BRISBANE, Australia — A government worker accused of corruptly rigging contracts then arranging kickbacks for himself says he does not know why a contractor bought him expensive Apple products.
Craig Steyn appeared at a New South Wales Independent Commission Against Corruption hearing as part of a probe into corruption allegations against him and his former colleague, Alexandre Dubois, at New South Wales Roads and Maritime Services.
The inquiry heard on May 17 revealed that Steyn asked electrician Steven Masters to buy him an iPhone, an iPad, Apple Pencil, and a keyboard.
Masters, whose business was a long-time Roads and Maritime Services’ contractor, acquiesced.
When asked why Masters would arrange to buy him Apple products, Steyn said, “I asked him, ‘can you organize it?’ and he said ‘yes.’”
He said he developed a rapport with Masters over a period of time.
“You were extracting a kickback from him over time, were not you?” said Jason Downing, counsel assisting the inquiry.
Steyn said he would have continued to work with Masters whether or not he bought the products.
“I have no idea why he complied,” he said.
Masters also did electrical work on Steyn’s house after initially offering to do it for free.
The inquiry also heard that in 2018 Steyn arranged for a contractor to submit a quote for AU$46,000 ($35,693) for tunneling work which would actually cost AU$18,000 ($13,966), and which the contractor would not perform himself.
“You were saying he should significantly overcharge the Roads and Maritime Services for this job when he was just going to manage someone else doing the work?” asked Downing.
“Yes,” replied Steyn.
In the 10 years to 2019 Dubois and Steyn allegedly awarded more than AU$41 million ($32 million) in contracts to companies with which they were linked, receiving almost AU$7 million ($5.5 million) in kickbacks.

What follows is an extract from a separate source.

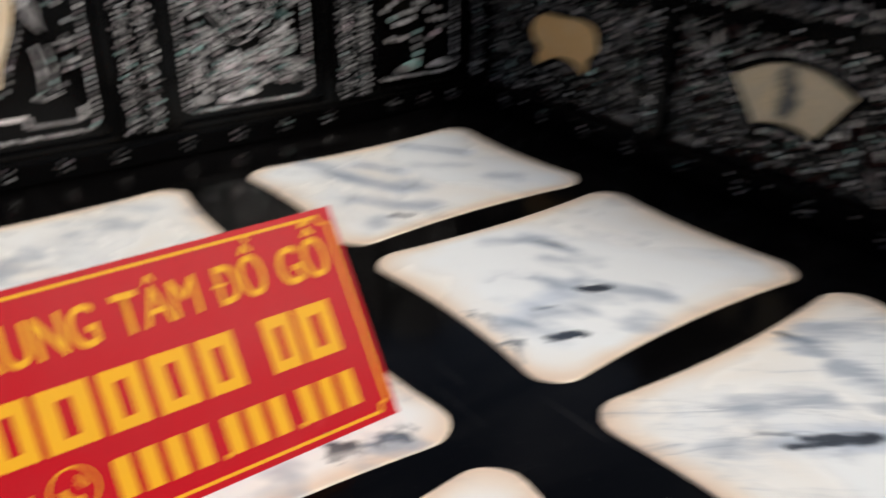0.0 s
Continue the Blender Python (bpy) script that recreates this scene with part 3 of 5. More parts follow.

While Dubois received cash kickbacks, Steyn preferred to receive work on his house and for contractors to cover living expenses like his children’s school fees, as well as Apple devices.
Downing says it’s one of the most complex investigations that the Independent Commission Against Corruption has ever undertaken.
The Road and Maritime Services suffered enormous losses, estimated to be many millions of dollars, said Downing.
The inquiry continues before Independent Commission Against Corruption chief commissioner Peter Hall.
Dubois and Steyn were fired from Road and Maritime Services in 2019.
The Independent Commission Against Corruption (ICAC), an independent agency of the Government of New South Wales, is responsible for eliminating and investigating corrupt activities and enhancing the integrity of the public administration in the state of New South Wales, Australia.